Docker + nginx on Hetzner VPS

Pipeline

Python scripts + data.cms.gov

Hosting

$80/month (accessible at scale)

Open Source Approach

The code is available on GitHub. Data pipeline scripts, API endpoints, and dashboard code are all public. If you want to run your own instance or contribute improvements — you're welcome to.

Custom Services

While the platform is free, Blake offers bespoke data intelligence services for healthcare organizations that need more than self-service access.

🤖 Bespoke AI Agents

Custom LLM-powered agents for provider search, claims analysis, referral intelligence. Deployed in your Azure tenant (your data never leaves your environment).

📊 Intelligence Platforms

Full-stack data platforms tailored to your needs: dashboards, APIs, automated reports, alerting systems. Built on your data sources, not just CMS.

🔍 Custom Analysis

One-off research projects: market assessments, fraud detection, cost analysis, network intelligence. Academic rigor, business focus.

💼 Data Strategy

Consulting on data architecture, vendor selection, build-vs-buy decisions. Help you think through what's possible and what's worth building.

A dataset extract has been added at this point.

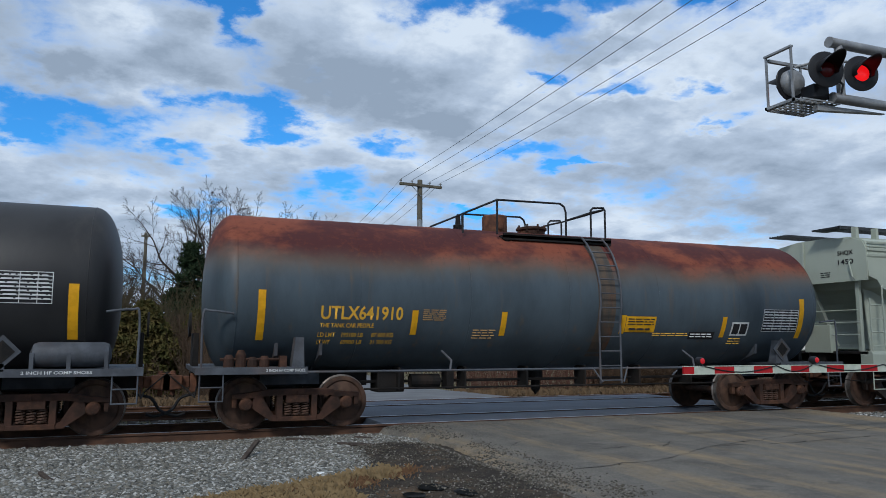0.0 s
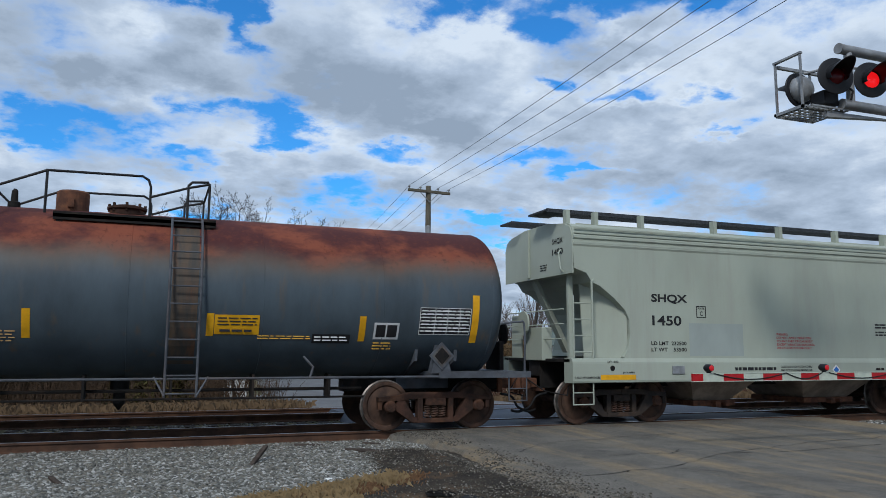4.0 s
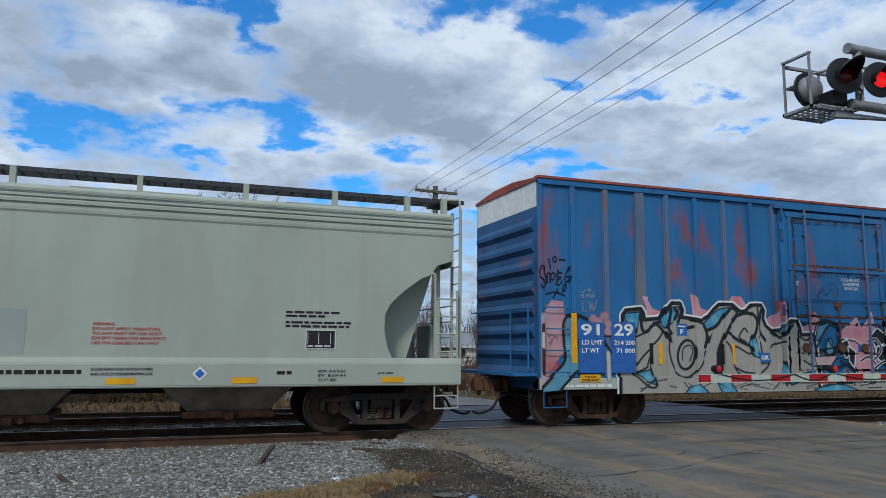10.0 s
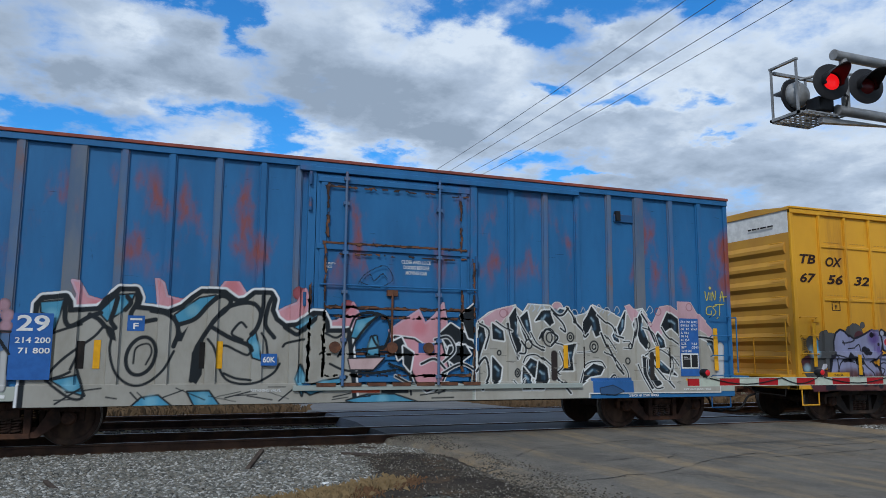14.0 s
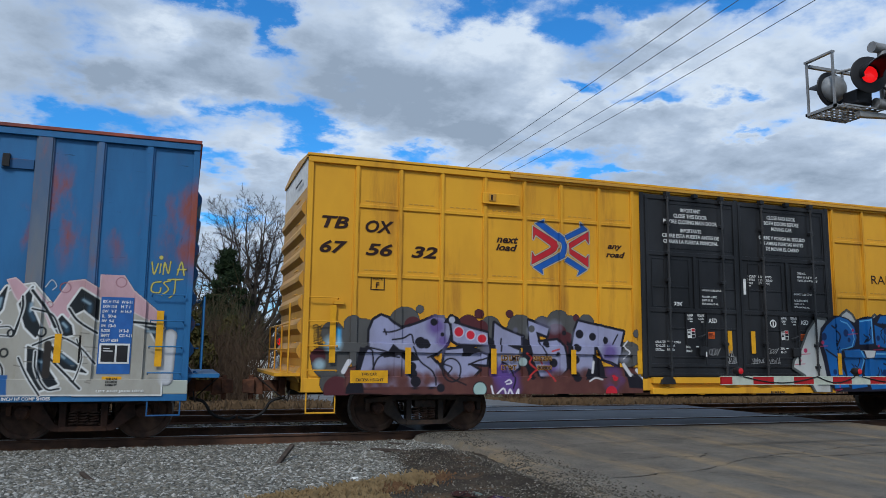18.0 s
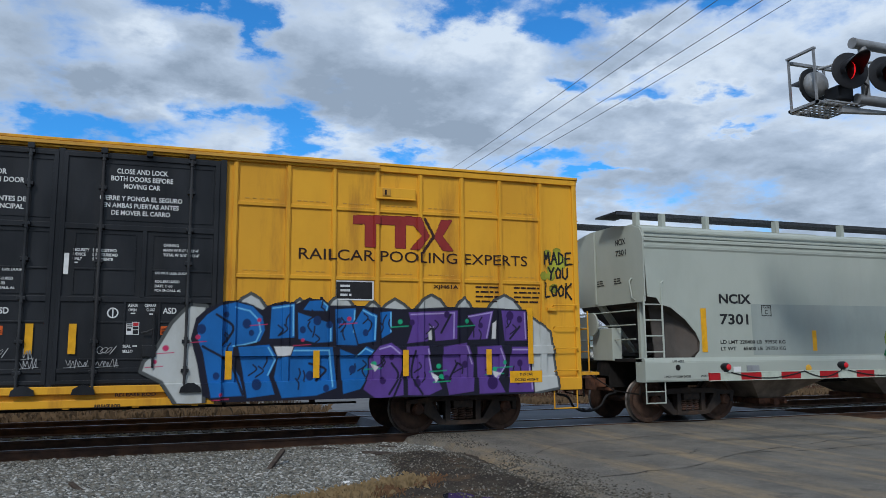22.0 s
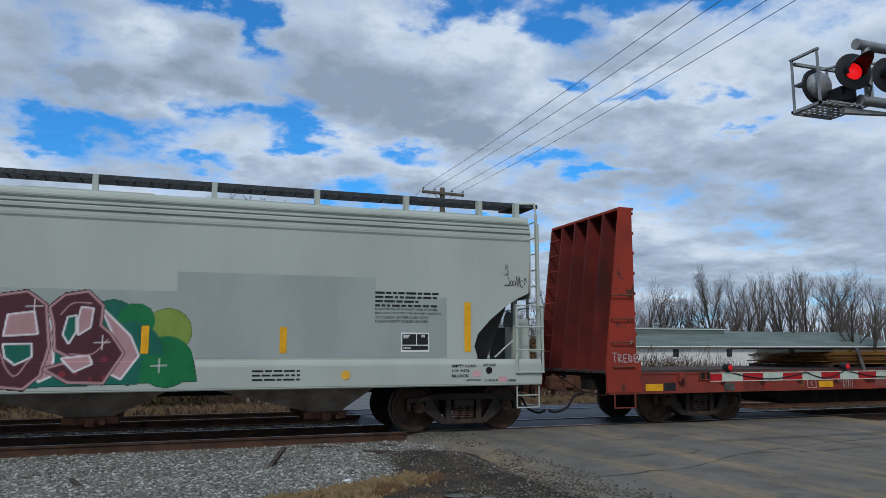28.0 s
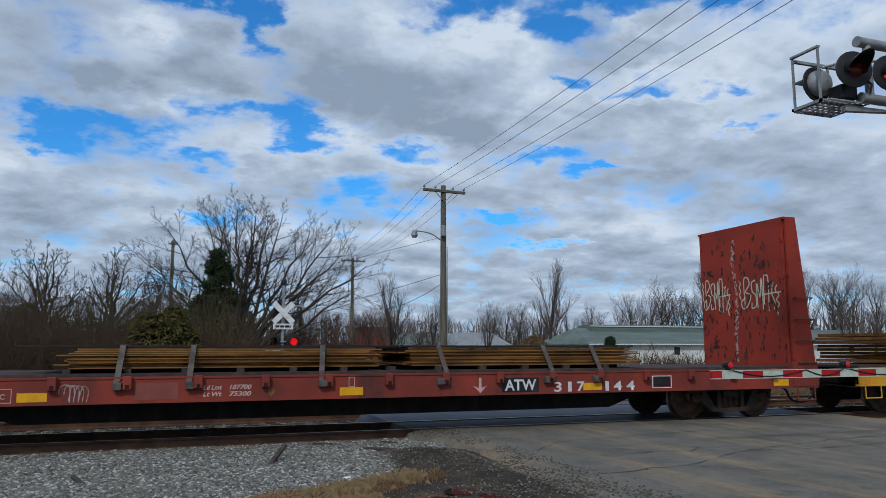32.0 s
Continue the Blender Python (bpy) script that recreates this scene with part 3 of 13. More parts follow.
def slab(x0, x1, y0, y1, z0, z1, bevel=0.0):
    bm = box(bmesh.new(), x0, x1, y0, y1, z0, z1)
    if bevel:
        bmesh.ops.bevel(bm, geom=bm.edges[:], offset=bevel, segments=2, affect="EDGES", profile=0.5)
    return bm


def prism(bm, pts, y0, y1):
    """A plate whose outline lies in x, z."""
    a = [bm.verts.new((x, y0, z)) for x, z in pts]
    b = [bm.verts.new((x, y1, z)) for x, z in pts]
    n = len(pts)
    area = sum(pts[i][0] * pts[(i + 1) % n][1] - pts[(i + 1) % n][0] * pts[i][1] for i in range(n))
    fa, fb = (a, b[::-1]) if area > 0 else (a[::-1], b)
    if y0 > y1:
        fa, fb = fa[::-1], fb[::-1]
    bm.faces.new(fa), bm.faces.new(fb)
    for i in range(n):
        j = (i + 1) % n
        q = [a[i], b[i], b[j], a[j]]
        bm.faces.new(q if (area > 0) == (y0 < y1) else q[::-1])
    return bm


def prism_x(bm, pts, x0, x1):
    """A bar along x whose section lies in y, z."""
    a = [bm.verts.new((x0, y, z)) for y, z in pts]
    b = [bm.verts.new((x1, y, z)) for y, z in pts]
    n = len(pts)
    bm.faces.new(a), bm.faces.new(b[::-1])
    for i in range(n):
        j = (i + 1) % n
        bm.faces.new([a[j], a[i], b[i], b[j]])
    bmesh.ops.recalc_face_normals(bm, faces=bm.faces[:])
    return bm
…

Interested in Custom Work?

If you need provider intelligence tools, claims analytics, fraud detection, or custom data solutions — let's talk. I've built these systems before and can do it again for you.

Contact Blake

Frequently Asked Questions

Where does the data come from?

All data is from CMS public use files available at data.cms.gov. We download, consolidate, and serve it through a modern API. No private or restricted data.

Is this affiliated with CMS?

No. HealthcareDataAI is an independent project. We use CMS data but are not endorsed by, sponsored by, or affiliated with CMS or the federal government. All analysis and opinions are our own.

Can I use this for commercial purposes?

Yes. CMS data is public domain and can be used commercially. Our API and transformed datasets are also free to use. Just attribute the data source (CMS) and respect our rate limits.

How often is data updated?

Quarterly, following CMS release schedules. NPPES updates monthly, Open Payments updates quarterly, Medicare utilization updates annually. We track the latest releases and refresh our database accordingly.

Do you have patient-level data?

No. All our data is provider-level aggregates (total services, total payments, etc.). Individual patient claims require a Data Use Agreement with CMS and are not available through our platform.

Can I download the entire database?

Yes, via Research Access (Tier 2). Request access through our data access page, describe your use case, and we'll send you a download link for the full DuckDB database (6GB).

How can I contribute or report issues?

The project is on GitHub. Open an issue for bugs or feature requests. Pull requests welcome for pipeline improvements or new data sources.